### THE PROBLEM
Below are records to repeat exactly. Omit the pictures from the copy.

### RECORDS PROVIDED
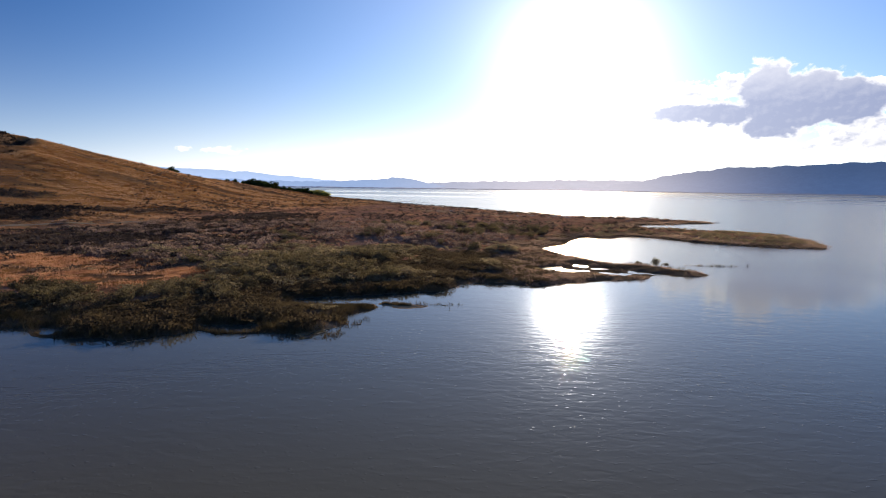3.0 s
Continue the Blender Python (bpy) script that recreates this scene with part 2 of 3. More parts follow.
def water_material():
    m, n = material("lake_water")
    at = n.add("ShaderNodeNewGeometry").outputs["Position"]
    swell = n.noise(n.scaled(at, (0.32, 1.0, 1.0), -18), 0.62, 1, 0.5, 0.5)
    ripple = n.noise(n.scaled(at, (0.5, 1.0, 1.0), -28), 1.7, 1, 0.5, 0.5)
    cross = n.noise(n.scaled(at, (0.4, 1.0, 1.0), 14), 1.1, 1, 0.5, 0.3)
    crest = n.ramp(n.noise(n.scaled(at, (0.7, 1.0, 1.0), -8), 2.9, 1, 0.5), 0.63, 0.78)
    calm = n.ramp(n.noise(at, 0.018, 3), 0.35, 0.65, 0.5, 1.0)
    tiny = n.noise(n.scaled(at, (0.5, 1.0, 1.0), -30), 5.0, 2, 0.5)
    h = n.math("ADD", n.math("MULTIPLY", swell, 0.024), n.math("ADD", n.math("MULTIPLY", ripple, 0.02), n.math("MULTIPLY", cross, 0.009)))
    bands = n.ramp(n.noise(n.scaled(at, (0.0007, 0.0045, 1.0), 20), 1.0, 3), 0.5, 0.6, 0.0, 0.16)
    out = n.add("ShaderNodeVectorMath", Vector=at)
    out.operation = "LENGTH"
    lee = n.math("ADD", n.ramp(out.outputs["Value"], 42.0, 82.0, 1.0, 0.5), n.ramp(out.outputs["Value"], 95.0, 150.0, 0.0, 0.5))
    h = n.math("MULTIPLY", n.math("ADD", h, n.math("MULTIPLY", tiny, 0.003)), n.math("MULTIPLY", calm, lee))
    h = n.math("ADD", h, n.math("MULTIPLY", crest, n.ramp(out.outputs["Value"], 24.0, 44.0, 0.0052, 0.0068)))
    # the open lake is ruffled by wind, the lee of the shore is not
    open_lake = n.math("ADD", n.ramp(out.outputs["Value"], 72.0, 130.0, 0.016, 0.2), n.ramp(out.outputs["Value"], 350.0, 2600.0, 0.0, 0.1))
    open_lake = n.math("ADD", open_lake, n.ramp(n.add("ShaderNodeSeparateXYZ", Vector=at).outputs[0], 150.0, 1000.0, 0.0, 0.12))
    open_lake = n.math("SUBTRACT", open_lake, n.math("MULTIPLY", bands, n.ramp(out.outputs["Value"], 500.0, 1500.0)))
    # two long slicks of calm water far out
    p = n.add("ShaderNodeSeparateXYZ", Vector=at)
    bearing = n.math("DEGREES", n.math("ARCTAN2", p.outputs[0], p.outputs[1]))
    far = n.math("ADD", out.outputs["Value"], n.math("MULTIPLY", n.noise(at, 0.004, 3), 260.0))
    slick = n.math("MULTIPLY", n.ramp(n.math("ABSOLUTE", n.math("SUBTRACT", far, 1480.0)), 30.0, 90.0, 1.0, 0.0), n.ramp(n.math("ABSOLUTE", n.math("SUBTRACT", bearing, 40.0)), 6.0, 13.0, 1.0, 0.0))
    slick = n.math("MAXIMUM", slick, n.math("MULTIPLY", n.ramp(n.math("ABSOLUTE", n.math("SUBTRACT", far, 2500.0)), 60.0, 240.0, 1.0, 0.0), n.ramp(n.math("ABSOLUTE", n.math("SUBTRACT", bearing, 36.0)), 9.0, 18.0, 1.0, 0.0)))
    open_lake = n.math("MULTIPLY", open_lake, n.math("SUBTRACT", 1.0, n.math("MULTIPLY", slick, 0.8)))
    murk = n.mix(n.noise(at, 0.05, 3), (0.062, 0.062, 0.045), (0.076, 0.076, 0.056))
    p = n.add("ShaderNodeBsdfPrincipled", Base_Color=murk, Roughness=open_lake, IOR=1.33, Normal=bumped(n, h, 1.0))
    finish(n, p)
    return m


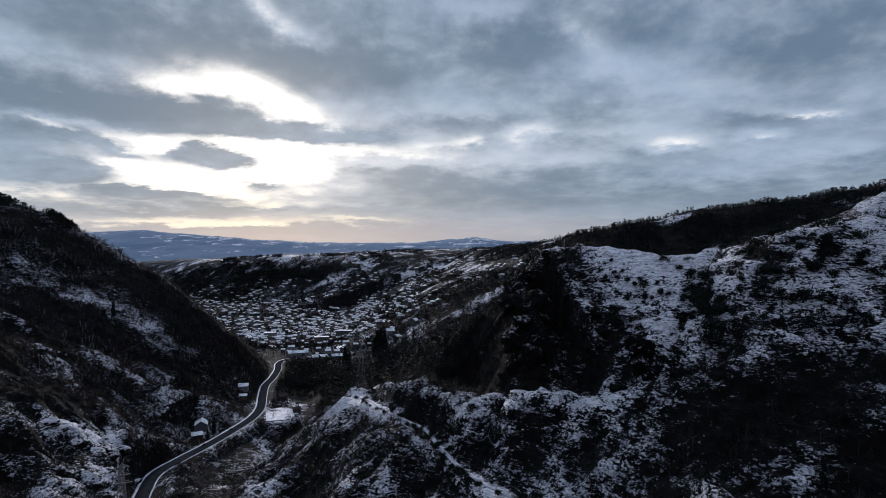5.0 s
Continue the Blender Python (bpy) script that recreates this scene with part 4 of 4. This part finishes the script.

### SOLUTION
3.0 s
Continue the Blender Python (bpy) script that recreates this scene with part 2 of 3. More parts follow.
def water_material():
    m, n = material("lake_water")
    at = n.add("ShaderNodeNewGeometry").outputs["Position"]
    swell = n.noise(n.scaled(at, (0.32, 1.0, 1.0), -18), 0.62, 1, 0.5, 0.5)
    ripple = n.noise(n.scaled(at, (0.5, 1.0, 1.0), -28), 1.7, 1, 0.5, 0.5)
    cross = n.noise(n.scaled(at, (0.4, 1.0, 1.0), 14), 1.1, 1, 0.5, 0.3)
    crest = n.ramp(n.noise(n.scaled(at, (0.7, 1.0, 1.0), -8), 2.9, 1, 0.5), 0.63, 0.78)
    calm = n.ramp(n.noise(at, 0.018, 3), 0.35, 0.65, 0.5, 1.0)
    tiny = n.noise(n.scaled(at, (0.5, 1.0, 1.0), -30), 5.0, 2, 0.5)
    h = n.math("ADD", n.math("MULTIPLY", swell, 0.024), n.math("ADD", n.math("MULTIPLY", ripple, 0.02), n.math("MULTIPLY", cross, 0.009)))
    bands = n.ramp(n.noise(n.scaled(at, (0.0007, 0.0045, 1.0), 20), 1.0, 3), 0.5, 0.6, 0.0, 0.16)
    out = n.add("ShaderNodeVectorMath", Vector=at)
    out.operation = "LENGTH"
    lee = n.math("ADD", n.ramp(out.outputs["Value"], 42.0, 82.0, 1.0, 0.5), n.ramp(out.outputs["Value"], 95.0, 150.0, 0.0, 0.5))
    h = n.math("MULTIPLY", n.math("ADD", h, n.math("MULTIPLY", tiny, 0.003)), n.math("MULTIPLY", calm, lee))
    h = n.math("ADD", h, n.math("MULTIPLY", crest, n.ramp(out.outputs["Value"], 24.0, 44.0, 0.0052, 0.0068)))
    # the open lake is ruffled by wind, the lee of the shore is not
    open_lake = n.math("ADD", n.ramp(out.outputs["Value"], 72.0, 130.0, 0.016, 0.2), n.ramp(out.outputs["Value"], 350.0, 2600.0, 0.0, 0.1))
    open_lake = n.math("ADD", open_lake, n.ramp(n.add("ShaderNodeSeparateXYZ", Vector=at).outputs[0], 150.0, 1000.0, 0.0, 0.12))
    open_lake = n.math("SUBTRACT", open_lake, n.math("MULTIPLY", bands, n.ramp(out.outputs["Value"], 500.0, 1500.0)))
    # two long slicks of calm water far out
    p = n.add("ShaderNodeSeparateXYZ", Vector=at)
    bearing = n.math("DEGREES", n.math("ARCTAN2", p.outputs[0], p.outputs[1]))
    far = n.math("ADD", out.outputs["Value"], n.math("MULTIPLY", n.noise(at, 0.004, 3), 260.0))
    slick = n.math("MULTIPLY", n.ramp(n.math("ABSOLUTE", n.math("SUBTRACT", far, 1480.0)), 30.0, 90.0, 1.0, 0.0), n.ramp(n.math("ABSOLUTE", n.math("SUBTRACT", bearing, 40.0)), 6.0, 13.0, 1.0, 0.0))
    slick = n.math("MAXIMUM", slick, n.math("MULTIPLY", n.ramp(n.math("ABSOLUTE", n.math("SUBTRACT", far, 2500.0)), 60.0, 240.0, 1.0, 0.0), n.ramp(n.math("ABSOLUTE", n.math("SUBTRACT", bearing, 36.0)), 9.0, 18.0, 1.0, 0.0)))
    open_lake = n.math("MULTIPLY", open_lake, n.math("SUBTRACT", 1.0, n.math("MULTIPLY", slick, 0.8)))
    murk = n.mix(n.noise(at, 0.05, 3), (0.062, 0.062, 0.045), (0.076, 0.076, 0.056))
    p = n.add("ShaderNodeBsdfPrincipled", Base_Color=murk, Roughness=open_lake, IOR=1.33, Normal=bumped(n, h, 1.0))
    finish(n, p)
    return m


5.0 s
Continue the Blender Python (bpy) script that recreates this scene with part 4 of 4. This part finishes the script.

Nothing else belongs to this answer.